Morazin does not look at me as he speaks.
“We are experiencing minor latency in our communications relay.”
“Define minor,” I say.
“Fractional delay in outbound holonet traffic.”
“Intermittent or constant?”
“Intermittent.”
“That’s worse.”
He stops walking, just briefly, then resumes.
“You will run a diagnostic sweep. You will not access restricted encryption layers without authorization.”
“I wouldn’t dream of it,” I say lightly.
His gaze cuts to mine.
“See that you don’t.”
The server spine on Floor Eight greets me with a wash of cool air that smells faintly of ozone and warmed dust, the racks of hardware blinking in rhythmic patterns like a mechanical constellation. The sound here is layered and alive—the steady whir of cooling systems, the whisper of data flow through fiber lines, the low resonance of power cycling through reinforced conduits.
I sink into the console chair and slot my compad into the docking cradle. Holographic interfaces bloom outward, translucent panels casting pale blue light across my hands.
At first glance, the system presents itself as stable. Holonet handshake confirmed. Satellite uplink synchronized. Surface-to-orbit radio array cycling within acceptable parameters.
But there it is.
A slight drag in the outbound ping return, so subtle it could be dismissed as routine atmospheric interference.

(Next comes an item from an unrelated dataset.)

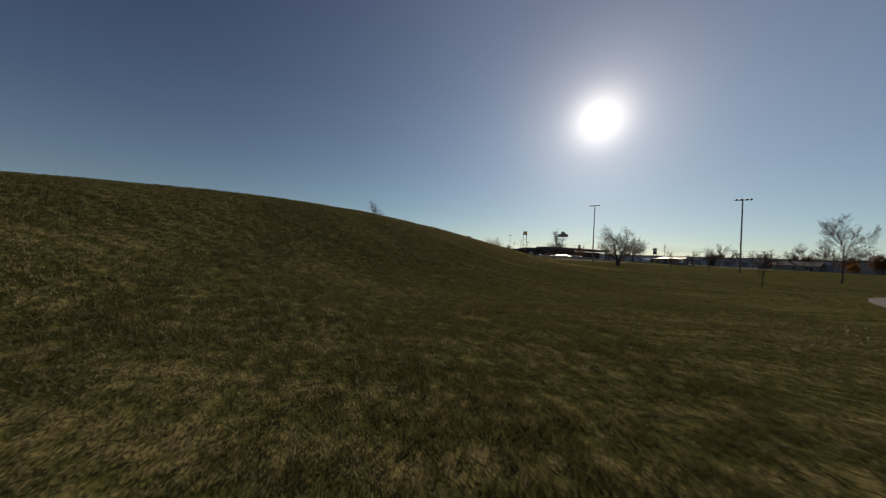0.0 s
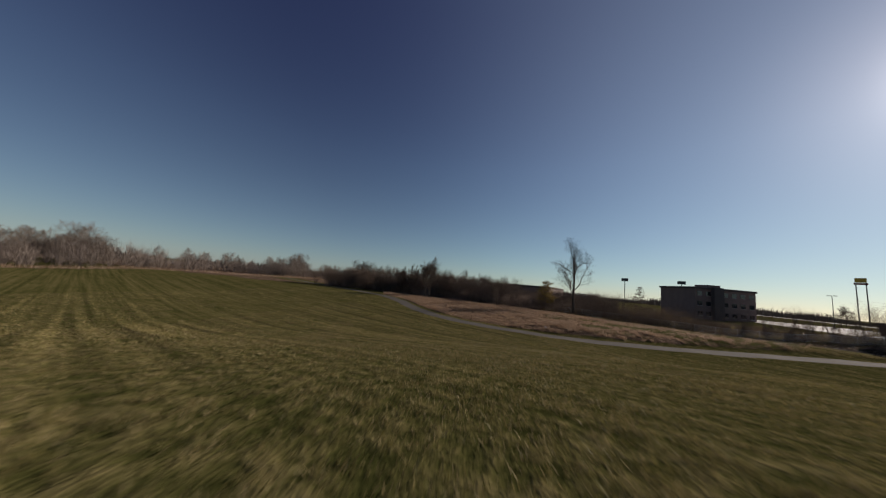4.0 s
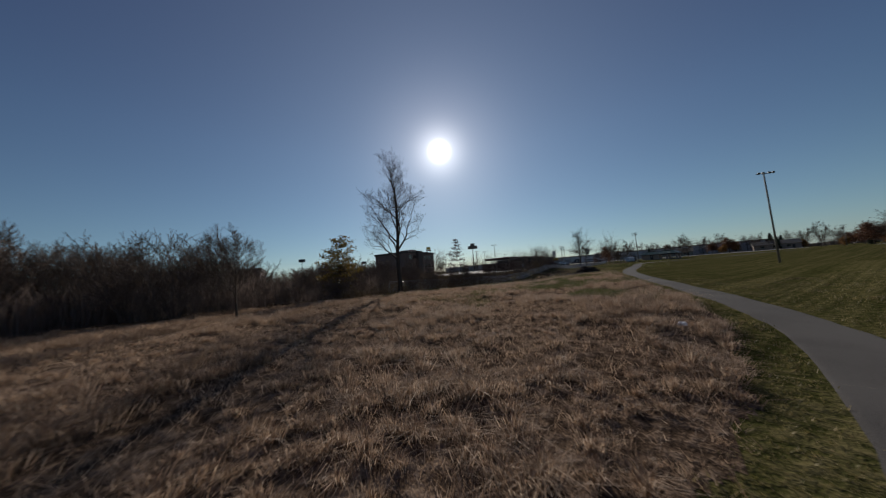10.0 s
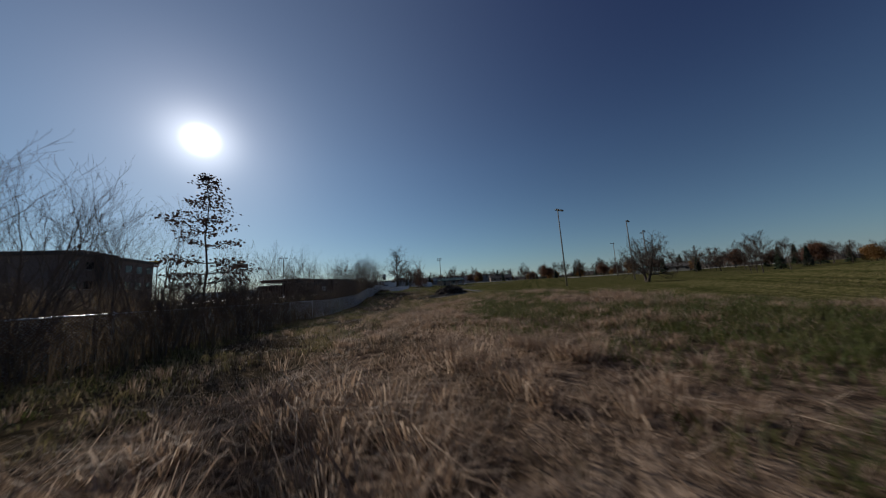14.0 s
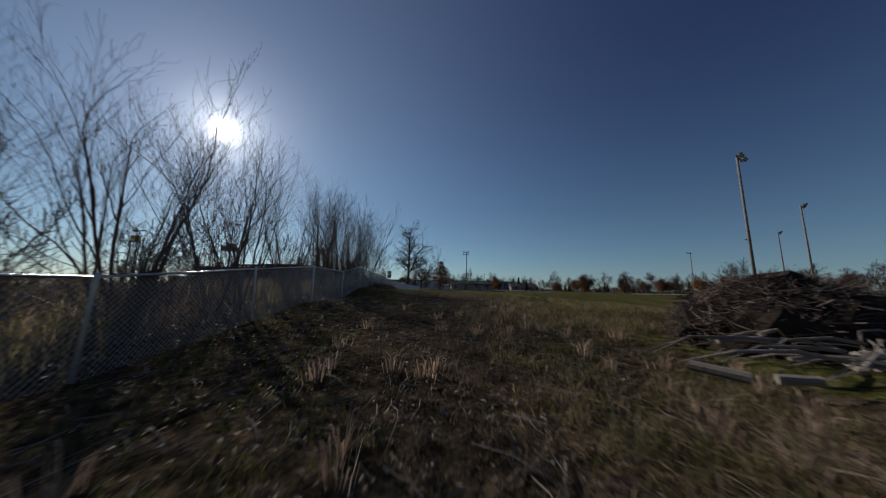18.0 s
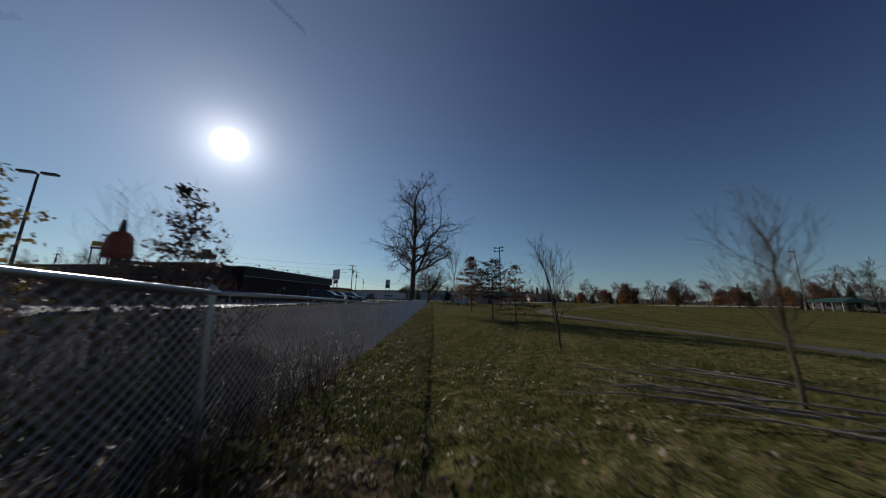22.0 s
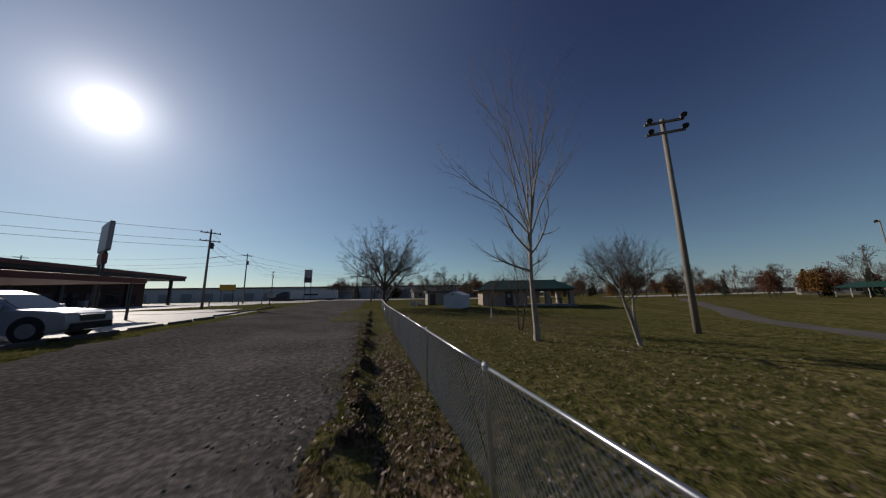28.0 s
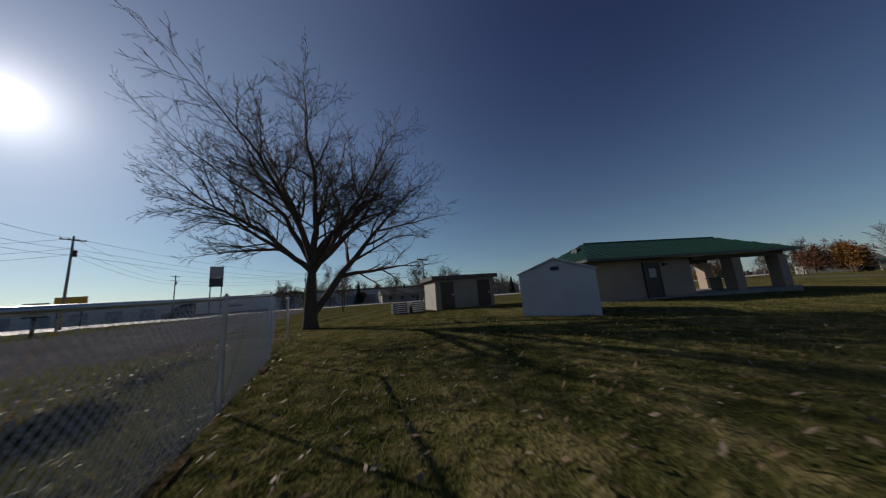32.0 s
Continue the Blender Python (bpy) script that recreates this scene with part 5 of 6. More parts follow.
tagged(new("weeds", me), "dead weeds crowding the foot of the fence, darkened for shade", "weeds", kind="stuff")
bx, by = scatter(nr, -8, 26, -106, -18, 110, lambda a, b: in_polygon(a, b, MEADOW) & off_path(a, b, 1.75) & ((a < 10.5) | (b < -62) | (nr.random(len(a)) < 0.5)), 9, 0.12)
me = blade_mesh("meadow_grass", bx, by, nr.uniform(0.4, 1.1, len(bx)) * 0.24, nr.uniform(0.6, 1.3, len(bx)) * 0.012, nr.uniform(0.3, 1.3, len(bx)), M_STRAW, rng=nr)
tagged(new("meadow_grass", me), "short matted dry grass between the tussocks", "meadow grass", kind="stuff")
me = blade_mesh("meadow_grass", x, y, nr.uniform(0.5, 1.1, len(x)) * 0.36 * s, nr.uniform(0.6, 1.4, len(x)) * 0.013,
                nr.uniform(0.2, 0.9, len(x)) + off * 2.2, M_STRAW, 0.85, nr, la=la + nr.normal(0, 0.5, len(x)))
tagged(new("meadow_grass", me), "tall dry pinkish-tan meadow grass in tussocks", "meadow grass", kind="stuff")
x, y = scatter(nr, -3, 10, -62, -4, 110, lambda a, b: in_polygon(a, b, LITTER) & (a > -2.5) & (np.sin(a * 1.1) + np.sin(b * 0.7 + a) > 0.0), 12, 0.11)
me = blade_mesh("weeds", x, y, nr.uniform(0.4, 1.1, len(x)) * 0.17, nr.uniform(0.6, 1.3, len(x)) * 0.011, nr.uniform(0.2, 1.2, len(x)), M_GREENWEED, 0.5, nr)
tagged(new("weeds", me), "straggling green and yellow weeds in the leaf litter", "weeds", kind="stuff")
x, y = scatter(nr, 0.1, 8.5, -14, 3, 620, lambda a, b: (a < 7.5 - 0.55 * (b + 14)) & (np.sin(a * 2.1 + b) + np.sin(b * 1.6 - a * 1.2) > -0.7) | (nr.random(len(a)) < 0.12), 16, 0.1)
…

A fractional hitch in the signal that repeats with suspicious regularity.
I lean closer, fingers moving through the data stream, separating layers, overlaying traffic logs with timestamp analysis.
Every nine minutes, a 0.47 second dip.
Not random.
Intentional.
I expand the log window and overlay docking authorization records.

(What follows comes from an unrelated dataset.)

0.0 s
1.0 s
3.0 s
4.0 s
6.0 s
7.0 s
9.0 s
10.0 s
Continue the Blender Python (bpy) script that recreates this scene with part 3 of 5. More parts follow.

And that’s when my pulse shifts.
Because every time the signal stutters, a micro-adjustment appears in the docking clearance file, so small it would slip past casual review, so elegant in its subtlety that I almost admire it.
“Who are you talking to?” I murmur, my voice swallowed by the hum of the servers.
I initiate a deeper probe.
The encryption wall rises to meet me, tier four, polished and polite and meant to deter contractors exactly like me.
I glance toward the door, imagining Morazin somewhere above, standing still in that unnerving way of his.
“Define restricted,” I whisper, and tap the probe forward.
The barrier resists just long enough to be noticed, then parts.